For its part, the Wolf administration has received $3.9 billion in federal stimulus dollars to dole out as it sees fit to respond to the outbreak. The governor last week signed off on a plan for $2.6 billion of that funding, with relief programs for nursing homes, small businesses, and local governments.

Under current rules, that money can’t be used to make up for lost revenues, though there are hopes that the federal government will give states more flexibility, or that Congress will approve another stimulus package targeted at ailing state and local budgets.
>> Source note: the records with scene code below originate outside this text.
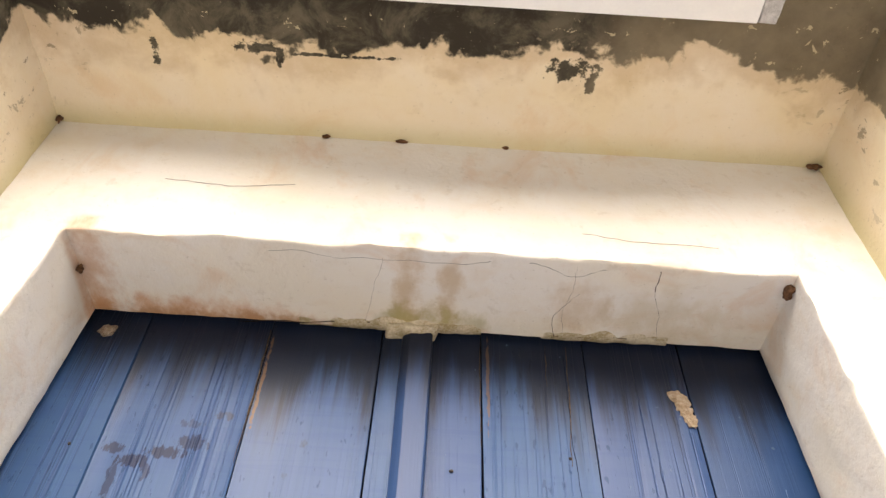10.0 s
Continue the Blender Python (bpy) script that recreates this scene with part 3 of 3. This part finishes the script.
def tile_mesh():
    """A 20 cm cement tile: grey slab, white inlay, grey veins over the inlay."""
    S = 0.2
    verts, faces, idx = [], [], []

    def add(poly, level, mi):
        base = len(verts)
        level += 0.000012 * len(faces)
        verts.extend((u * S, w * S, level) for u, w in poly)
        faces.append(tuple(range(base, base + len(poly))))
        idx.append(mi)

    def disc(u, w, r, level=0.0003, mi=1, n=14, ry=None):
        add([(u + r * math.cos(a), w + (ry or r) * math.sin(a)) for a in (2 * math.pi * i / n for i in range(n))], level, mi)

    def band(pts, widths, level, mi):
        left, right = [], []
        for i, (u, w) in enumerate(pts):
            a, b = pts[max(0, i - 1)], pts[min(len(pts) - 1, i + 1)]
            t = Vector((b[0] - a[0], b[1] - a[1])).normalized()
            h = widths[i] / 2
            left.append((u - t.y * h, w + t.x * h)), right.append((u + t.y * h, w - t.x * h))
        for i in range(len(pts) - 1):
            add([right[i], right[i + 1], left[i + 1], left[i]], level, mi)

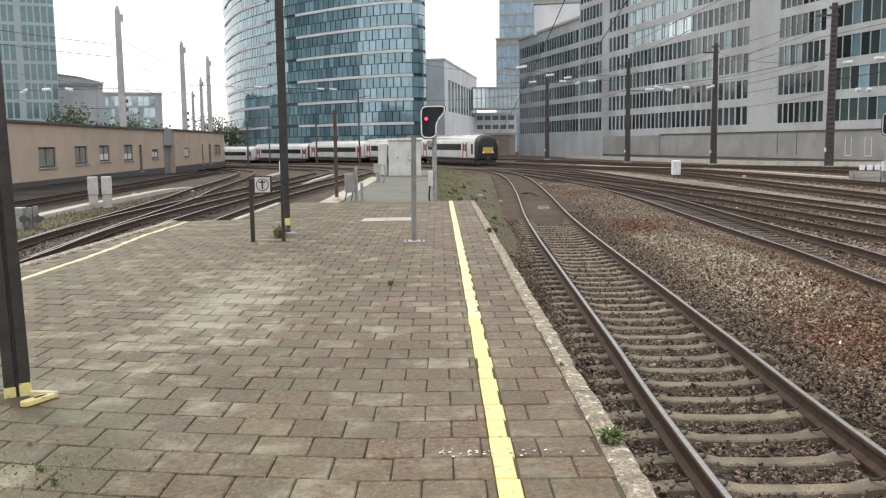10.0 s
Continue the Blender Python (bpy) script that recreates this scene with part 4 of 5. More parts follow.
for i, ((p, r), (q, _)) in enumerate(zip(ring_pts, ring_pts[1:])):
    if p.y > 300:
        continue
    d = (q - p).normalized()
    mid = (p + q) / 2
    for k, z in enumerate(levels):
        for j in range(2):
            tpanes.append((mid + d * ((0.88 * j + 0.44 * (k % 2)) if p.x < -9 else 0), d, r, z + 0.62 + j * 2.35, i))
rnd = random.Random(3)
pane_mesh = Shape().box(-0.78, 0.78, -0.03, 0.03, -1.08, 1.08).mesh("pane", m_teal)
tpanes.sort(key=lambda a: (a[0].x + 20) ** 2 + (a[0].y - 165) ** 2 + (a[3] - 20) ** 2)
rest = Shape()
for i, (mid, d, r, z, _) in enumerate(tpanes):
    m = Matrix.Translation((mid.x, mid.y, z + 1.2)) @ Matrix(((d.x, -r.x, 0, 0), (d.y, -r.y, 0, 0), (0, 0, 1, 0), (0, 0, 0, 1))) @ pose(0, 0, 0, rnd.gauss(0, 0.35), 0, rnd.gauss(0, 0.6))
    if i < 300:
        part("pane", pane_mesh, None, tower, at=m)
    else:
        rest.box(-0.78, 0.78, -0.03, 0.03, -1.08, 1.08, m)
tagged(part("panes", rest, m_teal_far, tower), kind="stuff")

# other buildings round the yard
facade("glass_tower", "slim office tower of grey-green glass with pale corners", (-143, 176), (-87.8, 201), 75, gb, [(0.5 + 8 * i, 8 * (i + 1) - 0.6, 1.2, 1.05, m_midglass, 0, 17) for i in range(8)], 17, 1.2, 4.2, 3.5, m_facade_blue, 20)
# flank added edge-on to the camera, to darken the curved tower's reflection
facade("glass_tower", "added dark glass flank of the slim tower, mirrored in the curved tower", (-88.3, 202.0), (-113, 251), 75, gb, [(0.5, 54, 1.5, 1.4, m_midglass, 0, 17)], 17, 1.2, 4.2, 3.7, m_darksteel, 2)
sloped, _ = facade("low_building", "pale grey low building with a sloping roof", (-105, 229), (-88, 236), 19, gb, [(1, 17, 3, 2.8, m_ltglass, 1, 2)], 3, 3.0, 4.5, 2.5, m_pale, 30)
part("sloping_roof", Shape().prism([(-0.3, 19.5), (-0.3, 22.6), (12.5, 21.0), (18.6, 19.5)], -0.6, 30), m_pale, sloped, "pale roof sloping to one side")
part("eaves", Shape().prism([(-0.5, 22.6), (-0.5, 22.9), (12.5, 21.3), (18.8, 19.8), (18.8, 19.5), (12.5, 21.0)], -0.9, -0.61), m_conc_light, sloped)
facade("low_building", "low building of pale green glass", (-100, 262), (-82.5, 268), 18.5, gb, [(0.3, 16.5, 1.6, 1.5, m_ltglass, 0, 5)], 5, 1.5, 3.4, 2.8, m_pale, 20)
facade("grey_building", "plain light grey building beside the tower", (-4, 236), (1.4, 236), 24.5, gb, [(5.0, 5.2, 1, 0.1, m_dkglass, 6, 6)], 6, 3, 3.5, 2, m_pale, 20)
facade("grey_building", "light grey building with tall dark window slots", (1.6, 235), (13, 305), 24.5, gb, [(6, 68, 6.2, 4.6, m_dkglass, 0, 1)], 1, 11.5, 9, 8.5, m_pale, 10)
facade("blue_tower", "tall pale blue glass tower", (20, 310), (33, 304), 38, gb, [(0.3, 13.7, 1.5, 1.4, m_blueglass, 0, 8)], 8, 2, 4.3, 3.7, m_conc_light, 16)
facade("blue_tower", "tall pale blue glass tower", (22.5, 330), (62, 318), 80, gb, [(0.3, 40, 1.5, 1.4, m_blueglass, 0, 18)], 18, 2, 4.3, 3.7, m_conc_light, 16)
bridge = thing("foot_bridge", "glazed covered footbridge between buildings", "bridge", pose(0, 0, 0))
part("deck", Shape().box(11, 26, 290, 296, 12.3, 12.9), m_conc_light, bridge)
part("roof", Shape().box(11, 26, 290, 296, 19.0, 19.5), m_conc_light, bridge)
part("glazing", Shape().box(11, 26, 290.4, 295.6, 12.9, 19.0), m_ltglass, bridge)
for i in range(11):
    part("mullion", Shape().box(11 + i * 1.4, 11.2 + i * 1.4, 290.1, 290.38, 12.9, 19.0), m_galv, bridge)
facade("brick_building", "low brick building with pale bands below the footbridge", (12, 300), (26, 299), 12.5, gb, [(0.5, 13.5, 2.2, 2.0, m_midglass, 0, 4)], 4, 1.5, 3.0, 1.4, m_pale, 12)
facade("brick_building", "small red brick service building", (10.4, 222), (17.2, 220), 4.9, gb, [(3.2, 4.4, 1.2, 1.0, m_ltglass, 0, 1)], 1, 1.6, 3, 1.8, m_brick, 8, "service building")
cont = thing("storage_container", "white steel storage container with ribbed sides", "container", pose(1.5, 172, ground_z(172, 4) - 0.1, 0, 0, -4))
part("body", Shape().chamfer(-1.5, 3.6, 0, 2.4, 0.1, 2.4, 0.04), m_white, cont)
for i in range(12):
    part("rib", Shape().box(-1.4 + i * 0.42, -1.2 + i * 0.42, -0.05, 0, 0.2, 2.3), m_white, cont)

# ochre railway building
H0, HD = Vector((-27.9, 57)), Vector((-3.9, 70)).normalized()


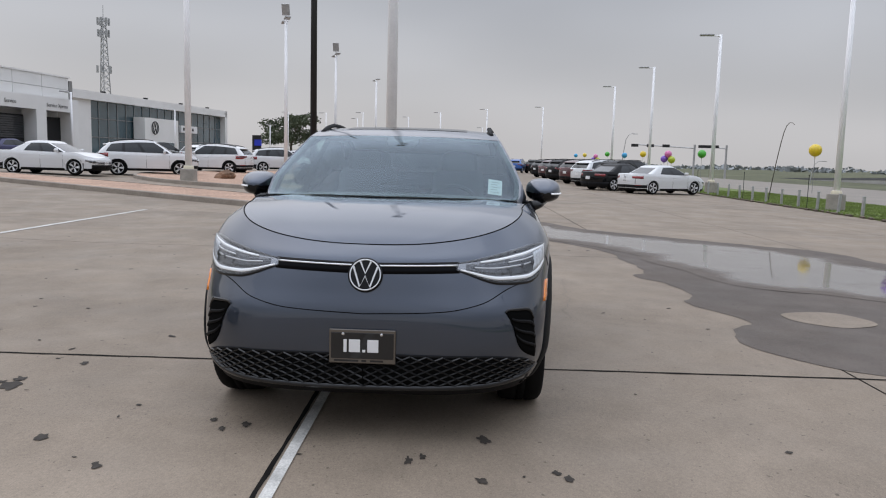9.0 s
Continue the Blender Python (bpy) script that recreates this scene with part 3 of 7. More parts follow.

With the prospects for more federal funding uncertain, however, lawmakers will likely face difficult decisions when they tackle the budget for the rest of the year. The fiscal office estimates that Pennsylvania will permanently lose almost $5 billion in revenues through next June — a forecast Knittel said nonetheless “leans optimistic.”

Even as counties across the state move into the “yellow” and “green” phases of Wolf’s reopening plan, under which restrictions on businesses are eased, the prospects for economic recovery remain uncertain.

People may avoid congregating in shops, gyms, and restaurants, even with social-distancing safeguards in place. It’s also unclear how many people will be able to return to work and how many jobs have been permanently lost.